**** Input material

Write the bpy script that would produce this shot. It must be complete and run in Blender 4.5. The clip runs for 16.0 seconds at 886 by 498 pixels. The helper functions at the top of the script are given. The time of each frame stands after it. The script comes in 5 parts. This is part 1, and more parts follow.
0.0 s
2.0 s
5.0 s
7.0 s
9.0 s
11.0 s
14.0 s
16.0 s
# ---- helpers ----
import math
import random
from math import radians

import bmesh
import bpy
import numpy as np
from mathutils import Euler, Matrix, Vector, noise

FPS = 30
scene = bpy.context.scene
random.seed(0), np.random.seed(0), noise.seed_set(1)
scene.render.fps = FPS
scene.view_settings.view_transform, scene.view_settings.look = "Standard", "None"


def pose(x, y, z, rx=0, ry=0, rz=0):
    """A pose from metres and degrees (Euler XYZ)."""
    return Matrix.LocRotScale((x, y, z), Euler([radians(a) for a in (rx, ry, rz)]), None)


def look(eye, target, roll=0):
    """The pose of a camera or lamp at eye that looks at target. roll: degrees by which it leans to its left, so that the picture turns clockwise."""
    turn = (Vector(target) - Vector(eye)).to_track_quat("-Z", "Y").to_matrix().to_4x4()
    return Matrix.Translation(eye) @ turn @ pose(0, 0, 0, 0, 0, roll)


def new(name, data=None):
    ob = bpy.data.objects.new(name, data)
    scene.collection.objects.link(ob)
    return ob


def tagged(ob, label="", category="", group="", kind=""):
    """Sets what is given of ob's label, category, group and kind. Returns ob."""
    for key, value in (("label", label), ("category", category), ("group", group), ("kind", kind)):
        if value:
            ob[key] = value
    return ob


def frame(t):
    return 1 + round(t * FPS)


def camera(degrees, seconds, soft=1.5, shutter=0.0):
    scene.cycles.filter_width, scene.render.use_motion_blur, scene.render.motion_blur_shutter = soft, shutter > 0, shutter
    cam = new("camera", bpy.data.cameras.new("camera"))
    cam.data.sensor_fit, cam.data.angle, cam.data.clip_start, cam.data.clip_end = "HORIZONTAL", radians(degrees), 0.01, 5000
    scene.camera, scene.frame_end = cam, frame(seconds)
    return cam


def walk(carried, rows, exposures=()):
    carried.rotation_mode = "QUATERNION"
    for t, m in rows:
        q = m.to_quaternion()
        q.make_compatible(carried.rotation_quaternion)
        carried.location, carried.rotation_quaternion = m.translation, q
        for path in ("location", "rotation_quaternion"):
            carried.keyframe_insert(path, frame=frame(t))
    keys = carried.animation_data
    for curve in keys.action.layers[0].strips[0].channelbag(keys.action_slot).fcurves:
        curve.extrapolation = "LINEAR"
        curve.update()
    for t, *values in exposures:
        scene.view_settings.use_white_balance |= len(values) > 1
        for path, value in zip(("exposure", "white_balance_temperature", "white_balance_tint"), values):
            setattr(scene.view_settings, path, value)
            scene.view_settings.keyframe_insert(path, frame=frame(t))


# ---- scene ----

********
**** Input material

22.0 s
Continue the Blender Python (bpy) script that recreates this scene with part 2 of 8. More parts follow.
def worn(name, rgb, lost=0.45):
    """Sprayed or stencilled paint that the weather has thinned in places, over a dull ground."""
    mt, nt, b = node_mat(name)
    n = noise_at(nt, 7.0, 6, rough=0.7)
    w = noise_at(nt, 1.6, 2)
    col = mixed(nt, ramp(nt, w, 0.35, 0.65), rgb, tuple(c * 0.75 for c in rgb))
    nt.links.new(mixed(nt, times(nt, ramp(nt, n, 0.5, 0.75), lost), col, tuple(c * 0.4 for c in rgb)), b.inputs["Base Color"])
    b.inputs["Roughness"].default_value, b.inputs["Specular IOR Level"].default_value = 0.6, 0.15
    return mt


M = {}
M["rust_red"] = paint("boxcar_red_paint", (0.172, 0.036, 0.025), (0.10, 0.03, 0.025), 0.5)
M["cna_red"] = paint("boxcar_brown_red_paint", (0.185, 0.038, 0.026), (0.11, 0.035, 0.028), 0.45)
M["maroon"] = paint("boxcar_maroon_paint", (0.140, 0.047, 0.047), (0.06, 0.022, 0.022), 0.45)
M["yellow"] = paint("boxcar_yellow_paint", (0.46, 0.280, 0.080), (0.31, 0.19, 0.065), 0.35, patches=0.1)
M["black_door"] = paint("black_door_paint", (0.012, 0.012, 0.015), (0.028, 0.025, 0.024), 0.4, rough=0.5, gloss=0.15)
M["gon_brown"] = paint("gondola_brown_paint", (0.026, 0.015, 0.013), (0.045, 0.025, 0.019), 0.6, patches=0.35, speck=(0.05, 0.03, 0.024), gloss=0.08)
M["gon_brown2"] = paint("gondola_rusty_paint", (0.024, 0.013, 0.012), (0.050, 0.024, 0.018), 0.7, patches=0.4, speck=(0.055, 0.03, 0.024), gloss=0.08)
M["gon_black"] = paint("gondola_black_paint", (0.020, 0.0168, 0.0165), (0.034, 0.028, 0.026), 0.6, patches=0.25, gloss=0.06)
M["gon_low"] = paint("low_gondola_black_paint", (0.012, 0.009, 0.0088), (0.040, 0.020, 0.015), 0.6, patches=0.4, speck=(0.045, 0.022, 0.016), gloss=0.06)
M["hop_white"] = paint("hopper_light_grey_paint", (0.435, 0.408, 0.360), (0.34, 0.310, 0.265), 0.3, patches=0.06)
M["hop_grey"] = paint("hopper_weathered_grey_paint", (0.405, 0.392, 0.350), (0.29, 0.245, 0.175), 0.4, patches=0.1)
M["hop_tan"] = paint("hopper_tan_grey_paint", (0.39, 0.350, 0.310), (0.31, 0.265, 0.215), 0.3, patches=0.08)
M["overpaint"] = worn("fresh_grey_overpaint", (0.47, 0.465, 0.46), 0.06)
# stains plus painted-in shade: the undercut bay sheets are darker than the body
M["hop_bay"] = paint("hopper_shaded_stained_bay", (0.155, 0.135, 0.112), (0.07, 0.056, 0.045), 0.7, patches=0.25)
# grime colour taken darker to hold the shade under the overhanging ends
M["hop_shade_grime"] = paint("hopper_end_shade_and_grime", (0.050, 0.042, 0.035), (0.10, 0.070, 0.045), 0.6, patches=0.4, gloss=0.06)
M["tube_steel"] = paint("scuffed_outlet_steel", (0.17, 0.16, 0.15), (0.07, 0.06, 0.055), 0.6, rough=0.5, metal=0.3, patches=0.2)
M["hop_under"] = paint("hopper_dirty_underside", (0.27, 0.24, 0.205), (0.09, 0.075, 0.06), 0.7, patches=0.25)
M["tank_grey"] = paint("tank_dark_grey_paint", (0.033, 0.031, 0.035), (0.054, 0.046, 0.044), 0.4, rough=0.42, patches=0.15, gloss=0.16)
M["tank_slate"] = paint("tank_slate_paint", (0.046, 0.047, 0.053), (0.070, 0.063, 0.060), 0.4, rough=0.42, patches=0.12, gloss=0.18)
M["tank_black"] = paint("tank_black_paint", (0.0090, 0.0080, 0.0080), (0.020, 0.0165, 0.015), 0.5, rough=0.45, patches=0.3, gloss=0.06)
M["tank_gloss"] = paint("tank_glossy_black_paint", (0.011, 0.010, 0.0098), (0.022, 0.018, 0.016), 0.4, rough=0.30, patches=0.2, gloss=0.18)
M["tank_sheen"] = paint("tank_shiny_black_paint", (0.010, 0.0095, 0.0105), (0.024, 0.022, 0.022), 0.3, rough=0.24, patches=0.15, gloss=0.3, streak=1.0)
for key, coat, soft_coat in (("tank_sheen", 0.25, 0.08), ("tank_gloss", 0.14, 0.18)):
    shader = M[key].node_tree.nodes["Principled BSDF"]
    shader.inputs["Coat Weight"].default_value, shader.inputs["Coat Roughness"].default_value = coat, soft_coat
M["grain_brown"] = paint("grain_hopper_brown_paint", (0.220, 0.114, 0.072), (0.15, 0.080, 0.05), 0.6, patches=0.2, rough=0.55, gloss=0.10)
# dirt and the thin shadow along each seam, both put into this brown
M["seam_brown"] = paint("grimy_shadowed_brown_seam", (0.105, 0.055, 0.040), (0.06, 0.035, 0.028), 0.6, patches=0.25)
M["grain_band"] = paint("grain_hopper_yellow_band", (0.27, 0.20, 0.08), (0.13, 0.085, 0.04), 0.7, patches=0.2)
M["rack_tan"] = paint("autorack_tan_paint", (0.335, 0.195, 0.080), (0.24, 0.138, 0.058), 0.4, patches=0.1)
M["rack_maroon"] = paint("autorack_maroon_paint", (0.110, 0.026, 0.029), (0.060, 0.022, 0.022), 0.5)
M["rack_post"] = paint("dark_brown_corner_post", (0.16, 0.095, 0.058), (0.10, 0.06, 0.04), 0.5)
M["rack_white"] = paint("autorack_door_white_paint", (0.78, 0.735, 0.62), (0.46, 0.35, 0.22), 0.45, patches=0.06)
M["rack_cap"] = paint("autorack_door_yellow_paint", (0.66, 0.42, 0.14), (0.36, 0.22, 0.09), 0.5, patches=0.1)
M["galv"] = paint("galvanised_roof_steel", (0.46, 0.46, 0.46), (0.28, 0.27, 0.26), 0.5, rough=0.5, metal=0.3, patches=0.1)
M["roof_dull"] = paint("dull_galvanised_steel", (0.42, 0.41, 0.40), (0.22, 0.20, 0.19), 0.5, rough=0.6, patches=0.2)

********

● **The exercise**: Filter the entries and copy out every line with the word "random".

● **The answer**:
import random
random.seed(0), np.random.seed(0), noise.seed_set(1)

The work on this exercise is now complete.